→ **Exercise prompt**: Return each line of the data below exactly, omitting any pictures.
## BEGIN Recorded data
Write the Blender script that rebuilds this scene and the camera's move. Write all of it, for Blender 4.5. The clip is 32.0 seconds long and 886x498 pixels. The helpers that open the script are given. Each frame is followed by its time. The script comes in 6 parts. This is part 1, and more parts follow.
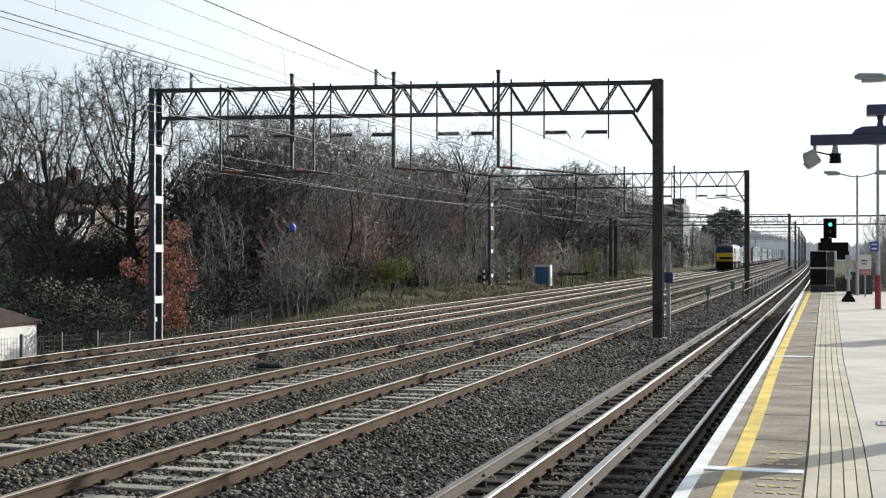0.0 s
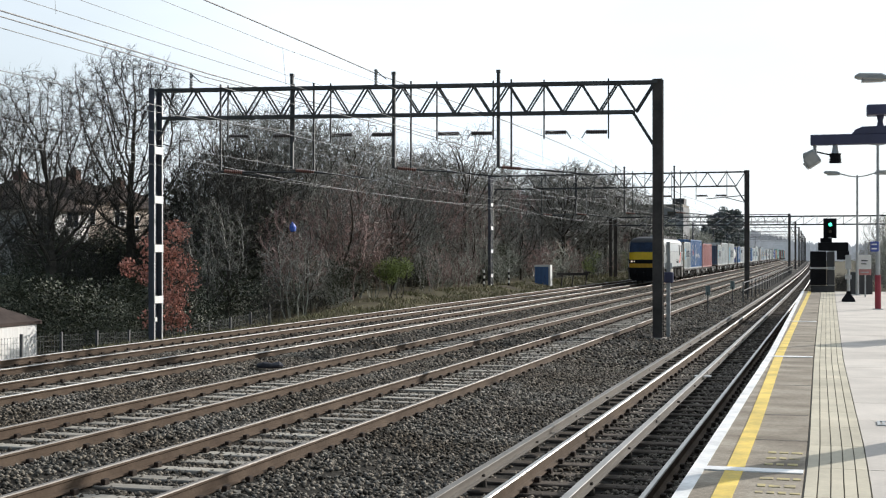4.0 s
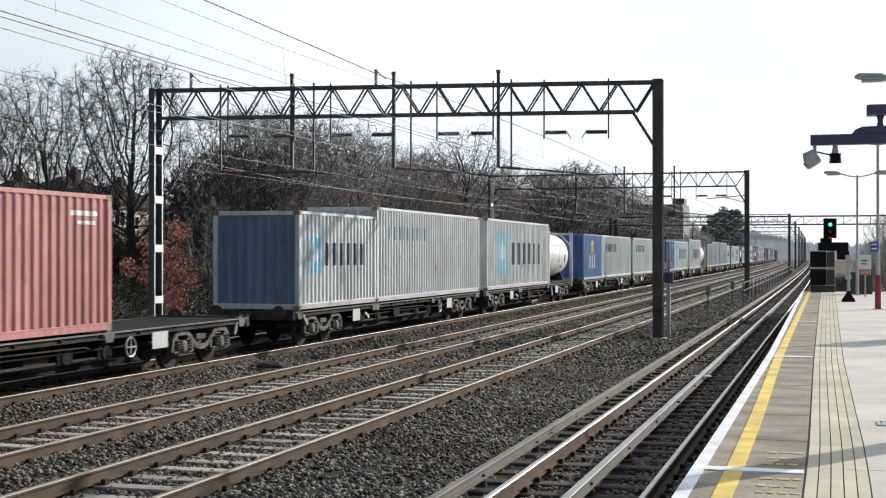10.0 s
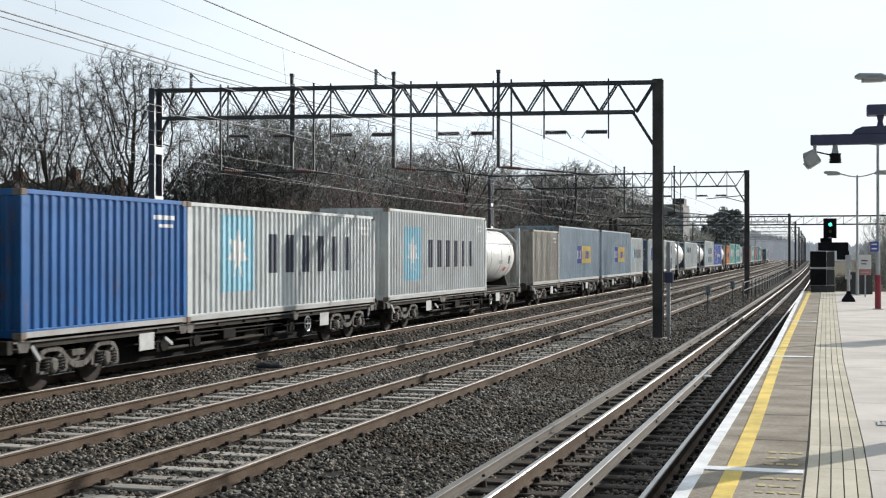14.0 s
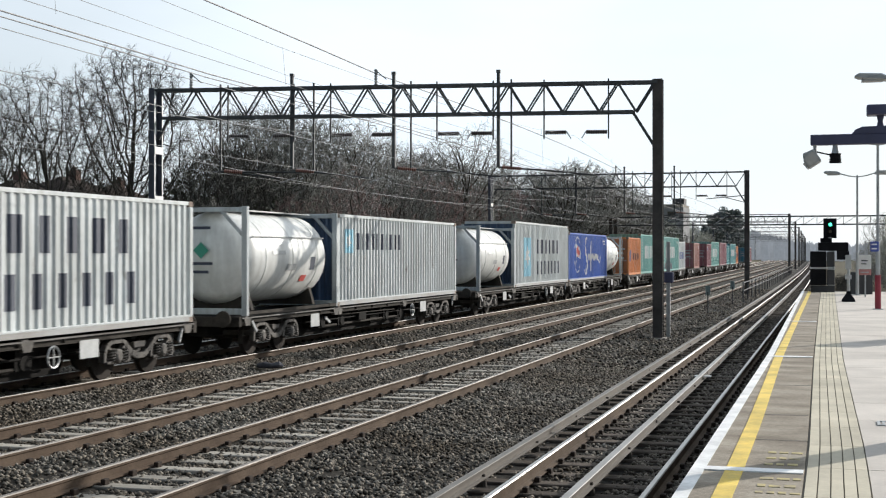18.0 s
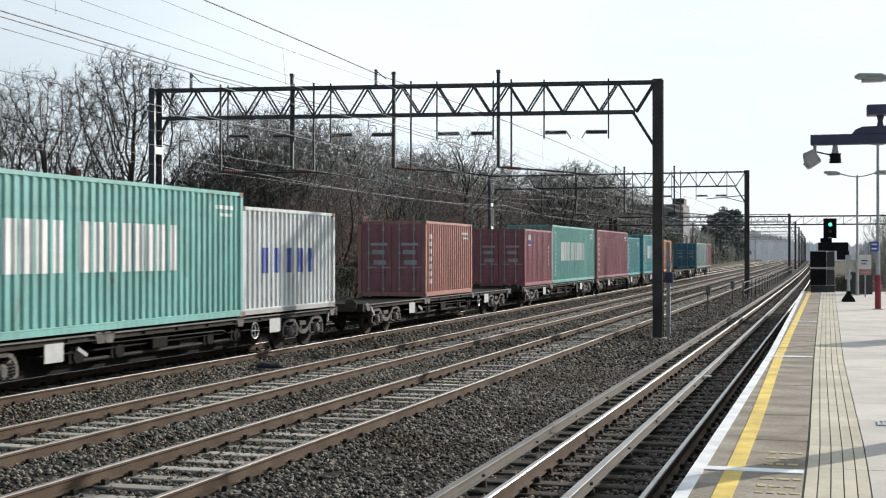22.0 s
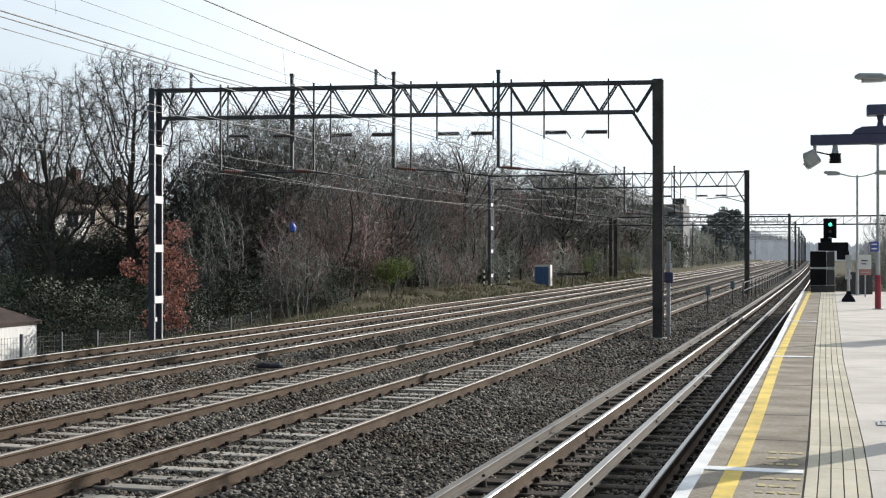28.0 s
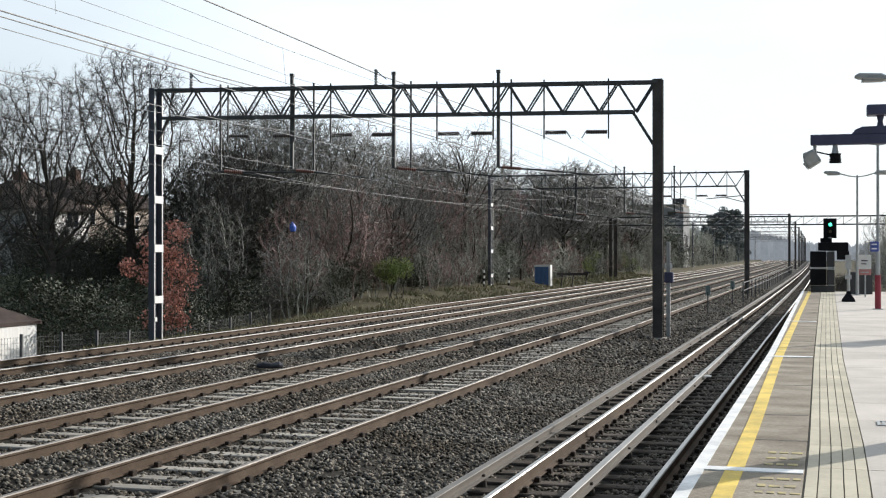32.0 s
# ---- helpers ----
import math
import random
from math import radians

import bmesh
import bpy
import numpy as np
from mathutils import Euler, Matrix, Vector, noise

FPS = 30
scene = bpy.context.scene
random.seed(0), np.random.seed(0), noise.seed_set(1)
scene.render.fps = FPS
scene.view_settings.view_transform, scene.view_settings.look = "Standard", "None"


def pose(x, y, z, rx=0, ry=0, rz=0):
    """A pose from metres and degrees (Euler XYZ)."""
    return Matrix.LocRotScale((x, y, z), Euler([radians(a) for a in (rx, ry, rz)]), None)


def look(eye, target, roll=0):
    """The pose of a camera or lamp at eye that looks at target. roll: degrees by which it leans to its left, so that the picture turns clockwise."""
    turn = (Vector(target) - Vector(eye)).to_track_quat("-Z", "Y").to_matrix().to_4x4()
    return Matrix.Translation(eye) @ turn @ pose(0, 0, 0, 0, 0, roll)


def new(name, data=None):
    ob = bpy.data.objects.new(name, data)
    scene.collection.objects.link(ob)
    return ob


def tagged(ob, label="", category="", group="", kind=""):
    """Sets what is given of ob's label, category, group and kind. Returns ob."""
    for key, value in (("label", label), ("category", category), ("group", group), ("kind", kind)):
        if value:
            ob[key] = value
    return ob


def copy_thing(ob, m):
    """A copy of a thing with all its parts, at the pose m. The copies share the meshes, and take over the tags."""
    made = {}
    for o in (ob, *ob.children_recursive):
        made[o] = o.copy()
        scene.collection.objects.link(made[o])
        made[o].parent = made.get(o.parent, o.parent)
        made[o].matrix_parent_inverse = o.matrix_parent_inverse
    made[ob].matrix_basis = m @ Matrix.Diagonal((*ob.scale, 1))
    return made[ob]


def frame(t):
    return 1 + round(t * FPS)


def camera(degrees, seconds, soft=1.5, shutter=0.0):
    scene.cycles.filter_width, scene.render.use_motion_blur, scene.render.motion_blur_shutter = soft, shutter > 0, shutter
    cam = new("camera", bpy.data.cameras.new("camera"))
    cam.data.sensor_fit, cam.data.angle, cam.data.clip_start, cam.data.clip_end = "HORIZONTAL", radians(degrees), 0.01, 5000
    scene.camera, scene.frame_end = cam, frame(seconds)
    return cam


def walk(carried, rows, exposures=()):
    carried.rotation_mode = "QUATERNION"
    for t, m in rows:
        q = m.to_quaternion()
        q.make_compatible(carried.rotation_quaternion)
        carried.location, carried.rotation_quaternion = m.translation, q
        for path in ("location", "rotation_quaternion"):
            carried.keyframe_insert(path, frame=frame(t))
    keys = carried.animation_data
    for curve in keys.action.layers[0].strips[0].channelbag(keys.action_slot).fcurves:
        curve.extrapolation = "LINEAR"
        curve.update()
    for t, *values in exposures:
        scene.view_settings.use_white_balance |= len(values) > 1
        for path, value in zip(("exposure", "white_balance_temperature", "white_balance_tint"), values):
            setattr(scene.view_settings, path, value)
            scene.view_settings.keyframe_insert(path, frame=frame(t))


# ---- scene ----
# ------------------------------------------------------------------ camera
EYE_Z = 2.4537
cam = camera(36.607, 32.0, soft=1.15, shutter=0.1)
STAND = pose(0.0, 0.0, EYE_Z, 90.205, 0.0, 16.331)
walk(cam, [(0.0, STAND), (32.0, STAND)], exposures=[(0.0, 0.04), (9.0, 0.04), (12.0, -0.05), (22.0, -0.05), (26.5, 0.03), (32.0, 0.03)])

# ------------------------------------------------------------------ light
SUN_AZ, SUN_EL = radians(33.0), radians(20.5)      # azimuth clockwise from +Y
sun_way = Vector((math.sin(SUN_AZ) * math.cos(SUN_EL), math.cos(SUN_AZ) * math.cos(SUN_EL), math.sin(SUN_EL)))
sun = new("sun", bpy.data.lights.new("sun", "SUN"))
sun.data.energy, sun.data.angle, sun.data.color = 5.0, radians(0.5), (1.0, 0.95, 0.88)
sun.matrix_basis = look(sun_way * 200, (0, 0, 0))

world = bpy.data.worlds.new("sky")
scene.world = world
world.use_nodes = True
wn, wl = world.node_tree.nodes, world.node_tree.links
wn.clear()
w_out, w_bg = wn.new("ShaderNodeOutputWorld"), wn.new("ShaderNodeBackground")
w_sky = wn.new("ShaderNodeTexSky")
w_sky.sky_type, w_sky.sun_disc = "NISHITA", False
w_sky.sun_elevation, w_sky.sun_rotation = SUN_EL, SUN_AZ
w_sky.air_density, w_sky.dust_density, w_sky.ozone_density = 1.0, 1.0, 1.0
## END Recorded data
→ **Problem solution**:
Write the Blender script that rebuilds this scene and the camera's move. Write all of it, for Blender 4.5. The clip is 32.0 seconds long and 886x498 pixels. The helpers that open the script are given. Each frame is followed by its time. The script comes in 6 parts. This is part 1, and more parts follow.
0.0 s
4.0 s
10.0 s
14.0 s
18.0 s
22.0 s
28.0 s
32.0 s
# ---- helpers ----
import math
import random
from math import radians

import bmesh
import bpy
import numpy as np
from mathutils import Euler, Matrix, Vector, noise

FPS = 30
scene = bpy.context.scene
random.seed(0), np.random.seed(0), noise.seed_set(1)
scene.render.fps = FPS
scene.view_settings.view_transform, scene.view_settings.look = "Standard", "None"


def pose(x, y, z, rx=0, ry=0, rz=0):
    """A pose from metres and degrees (Euler XYZ)."""
    return Matrix.LocRotScale((x, y, z), Euler([radians(a) for a in (rx, ry, rz)]), None)


def look(eye, target, roll=0):
    """The pose of a camera or lamp at eye that looks at target. roll: degrees by which it leans to its left, so that the picture turns clockwise."""
    turn = (Vector(target) - Vector(eye)).to_track_quat("-Z", "Y").to_matrix().to_4x4()
    return Matrix.Translation(eye) @ turn @ pose(0, 0, 0, 0, 0, roll)


def new(name, data=None):
    ob = bpy.data.objects.new(name, data)
    scene.collection.objects.link(ob)
    return ob


def tagged(ob, label="", category="", group="", kind=""):
    """Sets what is given of ob's label, category, group and kind. Returns ob."""
    for key, value in (("label", label), ("category", category), ("group", group), ("kind", kind)):
        if value:
            ob[key] = value
    return ob


def copy_thing(ob, m):
    """A copy of a thing with all its parts, at the pose m. The copies share the meshes, and take over the tags."""
    made = {}
    for o in (ob, *ob.children_recursive):
        made[o] = o.copy()
        scene.collection.objects.link(made[o])
        made[o].parent = made.get(o.parent, o.parent)
        made[o].matrix_parent_inverse = o.matrix_parent_inverse
    made[ob].matrix_basis = m @ Matrix.Diagonal((*ob.scale, 1))
    return made[ob]


def frame(t):
    return 1 + round(t * FPS)


def camera(degrees, seconds, soft=1.5, shutter=0.0):
    scene.cycles.filter_width, scene.render.use_motion_blur, scene.render.motion_blur_shutter = soft, shutter > 0, shutter
    cam = new("camera", bpy.data.cameras.new("camera"))
    cam.data.sensor_fit, cam.data.angle, cam.data.clip_start, cam.data.clip_end = "HORIZONTAL", radians(degrees), 0.01, 5000
    scene.camera, scene.frame_end = cam, frame(seconds)
    return cam


def walk(carried, rows, exposures=()):
    carried.rotation_mode = "QUATERNION"
    for t, m in rows:
        q = m.to_quaternion()
        q.make_compatible(carried.rotation_quaternion)
        carried.location, carried.rotation_quaternion = m.translation, q
        for path in ("location", "rotation_quaternion"):
            carried.keyframe_insert(path, frame=frame(t))
    keys = carried.animation_data
    for curve in keys.action.layers[0].strips[0].channelbag(keys.action_slot).fcurves:
        curve.extrapolation = "LINEAR"
        curve.update()
    for t, *values in exposures:
        scene.view_settings.use_white_balance |= len(values) > 1
        for path, value in zip(("exposure", "white_balance_temperature", "white_balance_tint"), values):
            setattr(scene.view_settings, path, value)
            scene.view_settings.keyframe_insert(path, frame=frame(t))


# ---- scene ----
# ------------------------------------------------------------------ camera
EYE_Z = 2.4537
cam = camera(36.607, 32.0, soft=1.15, shutter=0.1)
STAND = pose(0.0, 0.0, EYE_Z, 90.205, 0.0, 16.331)
walk(cam, [(0.0, STAND), (32.0, STAND)], exposures=[(0.0, 0.04), (9.0, 0.04), (12.0, -0.05), (22.0, -0.05), (26.5, 0.03), (32.0, 0.03)])

# ------------------------------------------------------------------ light
SUN_AZ, SUN_EL = radians(33.0), radians(20.5)      # azimuth clockwise from +Y
sun_way = Vector((math.sin(SUN_AZ) * math.cos(SUN_EL), math.cos(SUN_AZ) * math.cos(SUN_EL), math.sin(SUN_EL)))
sun = new("sun", bpy.data.lights.new("sun", "SUN"))
sun.data.energy, sun.data.angle, sun.data.color = 5.0, radians(0.5), (1.0, 0.95, 0.88)
sun.matrix_basis = look(sun_way * 200, (0, 0, 0))

world = bpy.data.worlds.new("sky")
scene.world = world
world.use_nodes = True
wn, wl = world.node_tree.nodes, world.node_tree.links
wn.clear()
w_out, w_bg = wn.new("ShaderNodeOutputWorld"), wn.new("ShaderNodeBackground")
w_sky = wn.new("ShaderNodeTexSky")
w_sky.sky_type, w_sky.sun_disc = "NISHITA", False
w_sky.sun_elevation, w_sky.sun_rotation = SUN_EL, SUN_AZ
w_sky.air_density, w_sky.dust_density, w_sky.ozone_density = 1.0, 1.0, 1.0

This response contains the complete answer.